--- TASK DESCRIPTION ---
Repeat the listing word for word. No pictures belong in the copy.

--- RECORDED DATA ---
(begin)
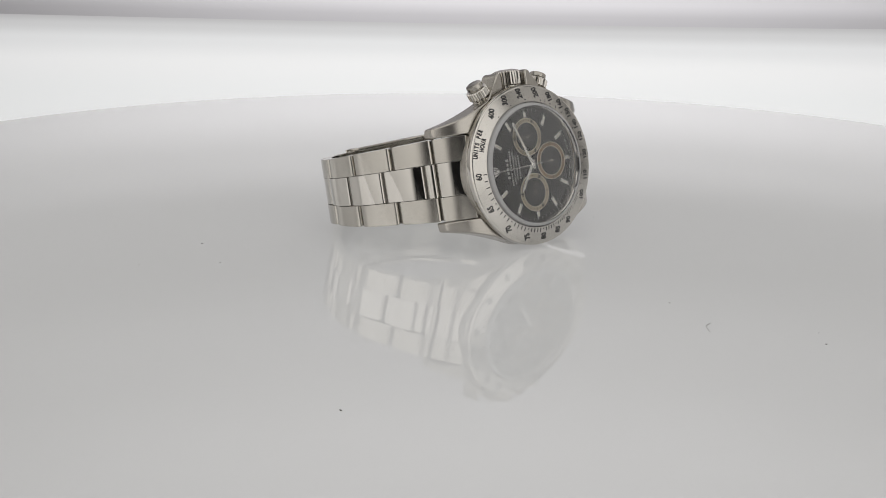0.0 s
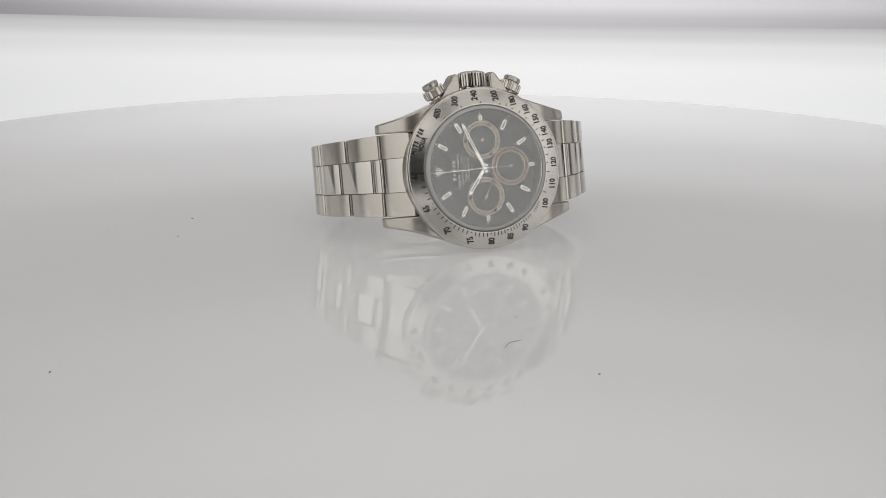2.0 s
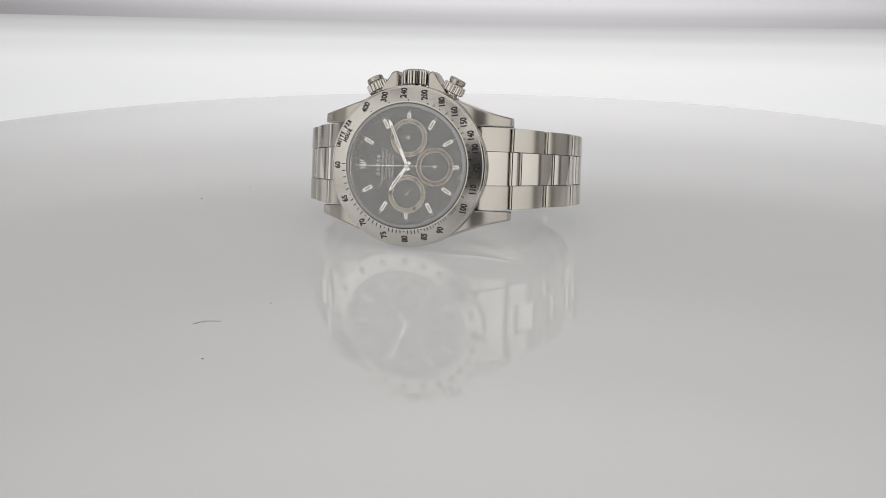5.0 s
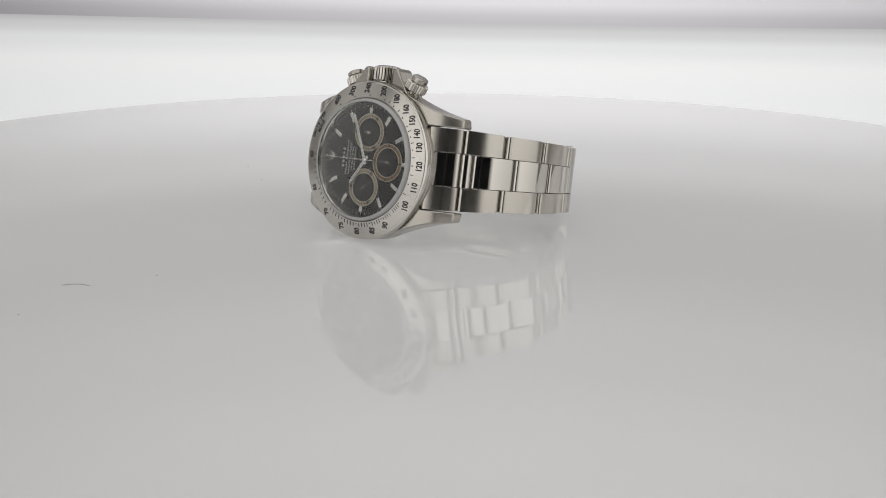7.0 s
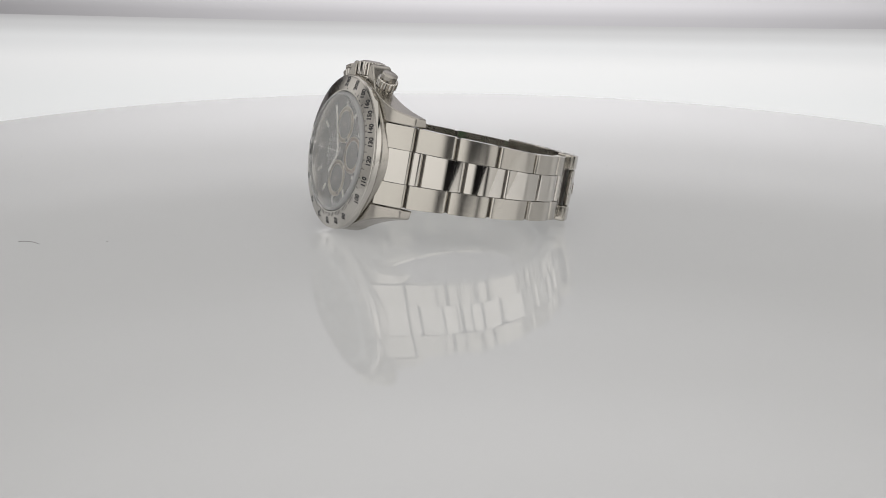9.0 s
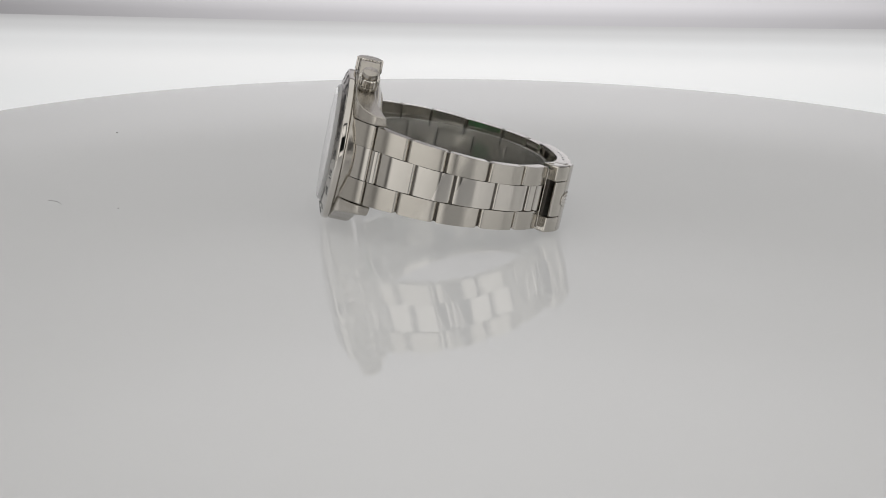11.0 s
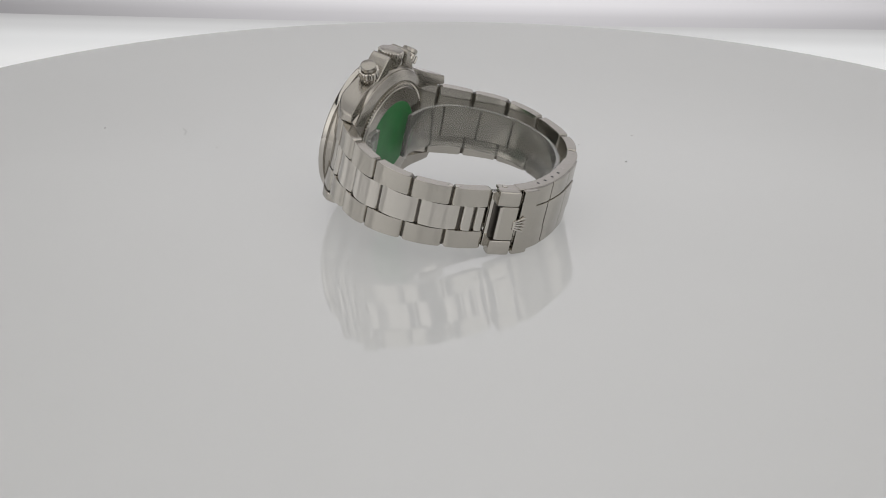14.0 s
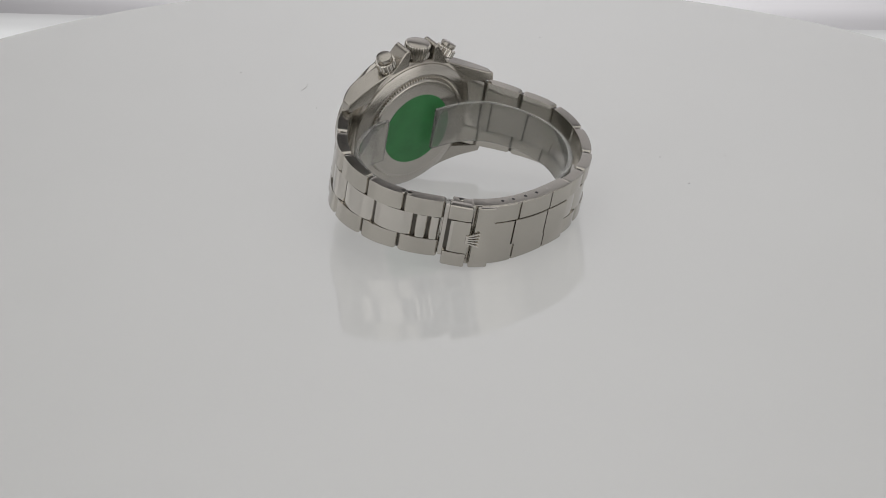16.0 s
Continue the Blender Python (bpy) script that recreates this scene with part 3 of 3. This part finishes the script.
(end)
--- SOLUTION ---
0.0 s
2.0 s
5.0 s
7.0 s
9.0 s
11.0 s
14.0 s
16.0 s
Continue the Blender Python (bpy) script that recreates this scene with part 3 of 3. This part finishes the script.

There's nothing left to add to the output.